» **TASK**
Take the material below and retype it in full; pictures are left out.

» **DATA PROVIDED**
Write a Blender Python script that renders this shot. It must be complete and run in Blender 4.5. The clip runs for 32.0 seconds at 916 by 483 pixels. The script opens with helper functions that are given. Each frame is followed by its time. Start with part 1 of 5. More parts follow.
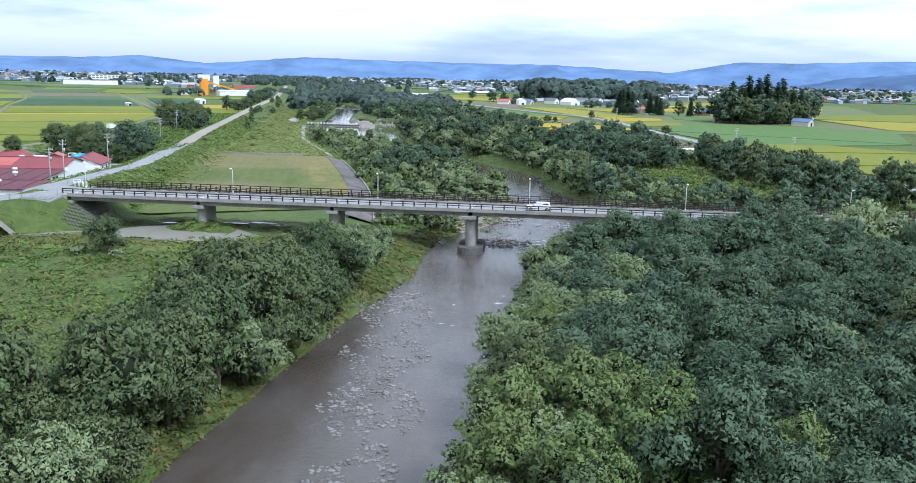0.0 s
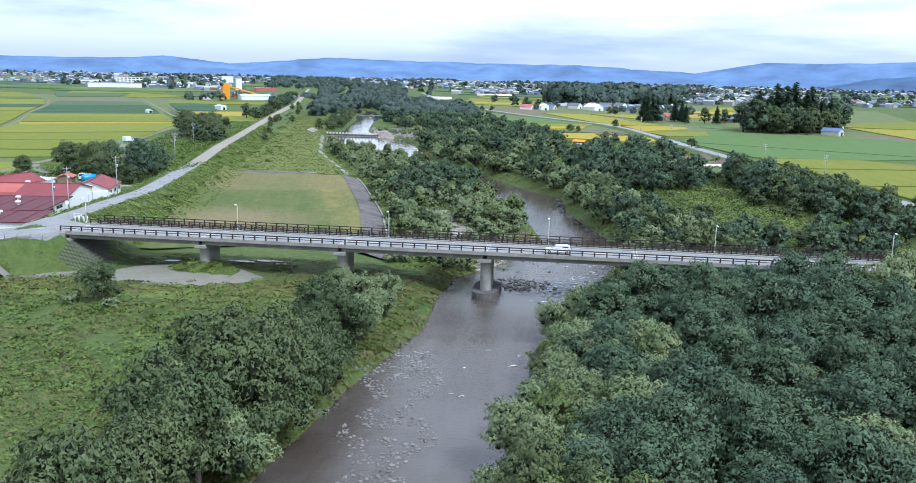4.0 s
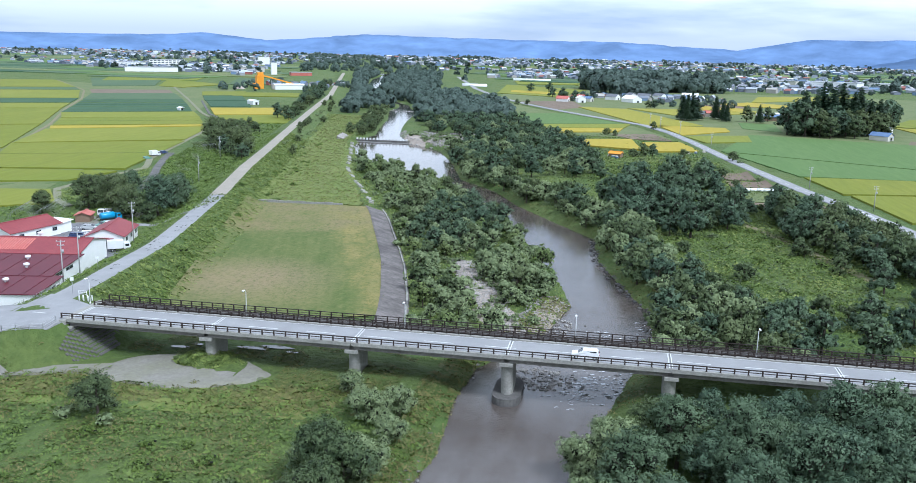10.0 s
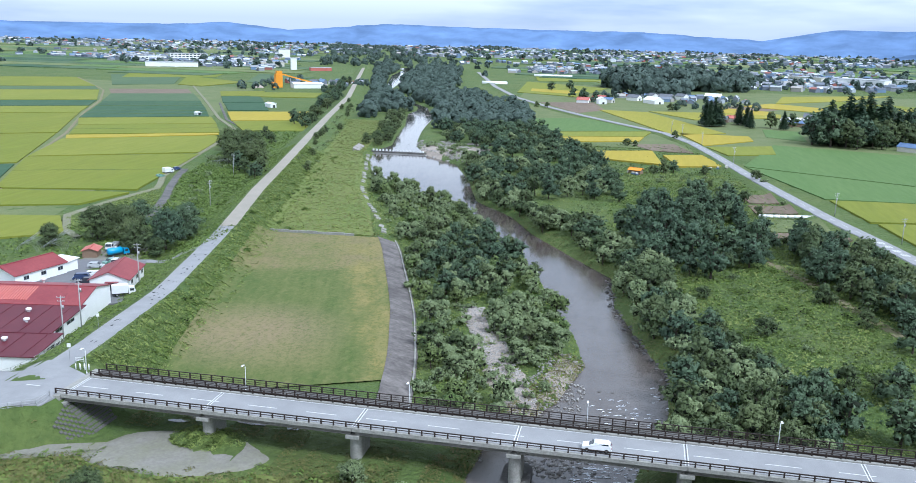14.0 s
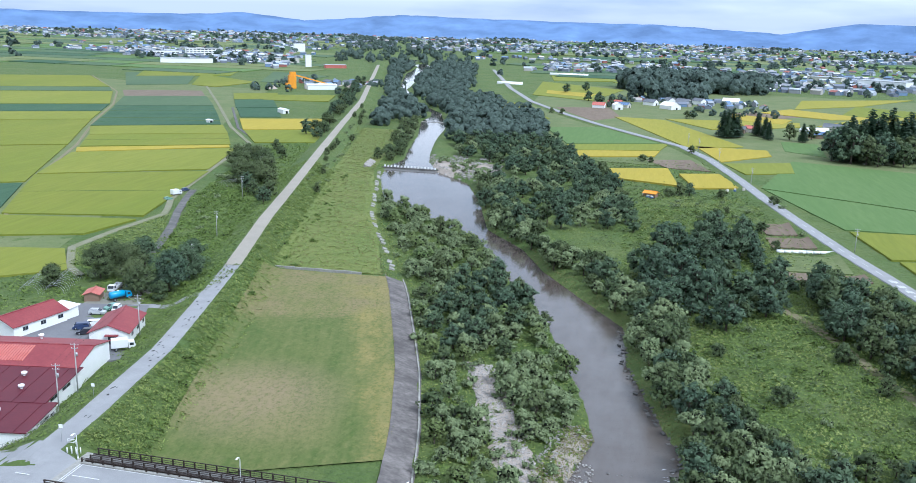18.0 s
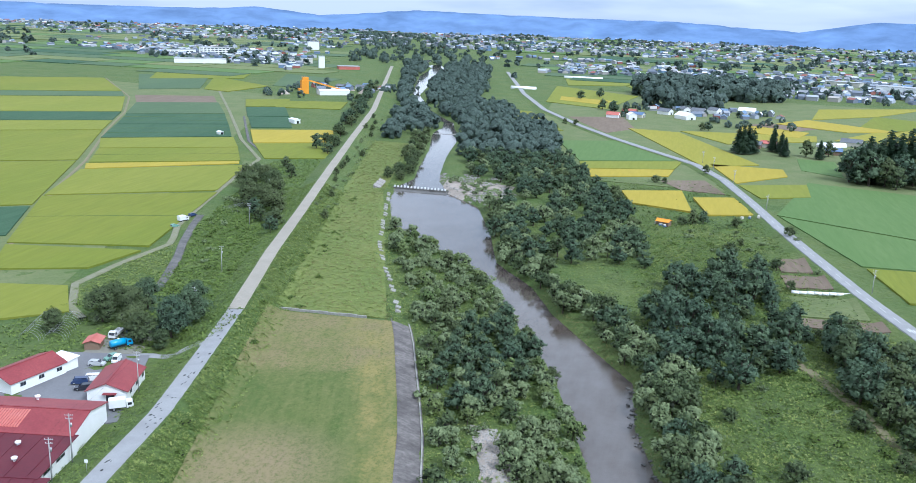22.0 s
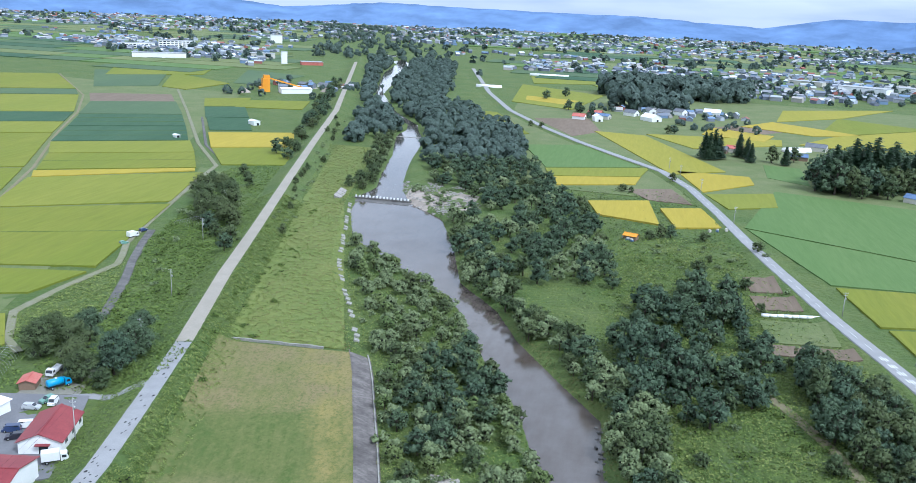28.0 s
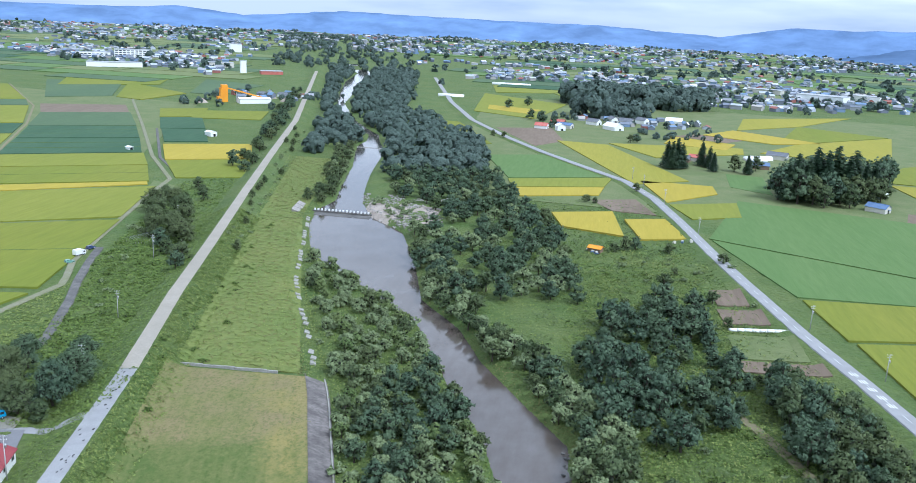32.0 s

» **RESULT**
Write a Blender Python script that renders this shot. It must be complete and run in Blender 4.5. The clip runs for 32.0 seconds at 916 by 483 pixels. The script opens with helper functions that are given. Each frame is followed by its time. Start with part 1 of 5. More parts follow.
0.0 s
4.0 s
10.0 s
14.0 s
18.0 s
22.0 s
28.0 s
32.0 s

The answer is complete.